特に乾燥するところも避けてください。直射日光がお面に直接当たる保管の仕方などもお避けください。
保管する箱
段ボールなど紙素材の箱での保管はお控えください。箱が湿気を吸う原因になります。当工房は、湿度を調整する桐箱、もしくは湿気を取り込みにくい衣装ケースをお勧めしております。
保管のしかた
・お面を薄葉(うすば/うすよう)でお包みください。
・箱の隙間は、薄葉で包んだ脱脂綿などをクッション代わりに当ててください。
・蓋をする前に防虫剤※と乾燥材(シリカゲル)を入れてください。
※防虫剤は、一度使い始めたらその後も使い続けてください。防虫剤の種類を変えると染みの原因になることがあります。

獅子頭のお手入れ方法

使用後は金箔に触らないように、柔らかく乾いた布でやさしく拭き取ってください。
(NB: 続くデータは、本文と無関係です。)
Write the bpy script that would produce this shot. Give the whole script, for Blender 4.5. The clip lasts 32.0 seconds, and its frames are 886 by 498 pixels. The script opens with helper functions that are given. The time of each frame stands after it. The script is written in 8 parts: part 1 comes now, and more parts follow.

指紋やお酒はカビの原因につながります。
取れにくい汚れは、固く絞った布で拭いたあと、乾いた布で拭き取ってください。

もし獅子頭が濡れてしまったら

幕を広げて屋内で陰干ししてください。
乾いたあとに、上記のようにお手入れしていただけると幸いです。

獅子頭の保管方法
保管する場所
高温多湿は避けてください。カビや虫食いの原因になります。
保管する箱
段ボールなど紙素材の箱での保管はお控えください。箱が湿気を吸う原因になります。当工房は、湿度を調整する桐箱、もしくは湿気を取り込みにくい衣装ケースをお勧めしております。
保管のしかた
・箱の隙間は、薄葉で包んだ脱脂綿などをクッション代わりに当ててください。
・蓋をする前に防虫剤※と乾燥材(シリカゲル)を入れてください。
※防虫剤は、一度使い始めたらその後も使い続けてください。防虫剤の種類を変えると染みの原因になることがあります。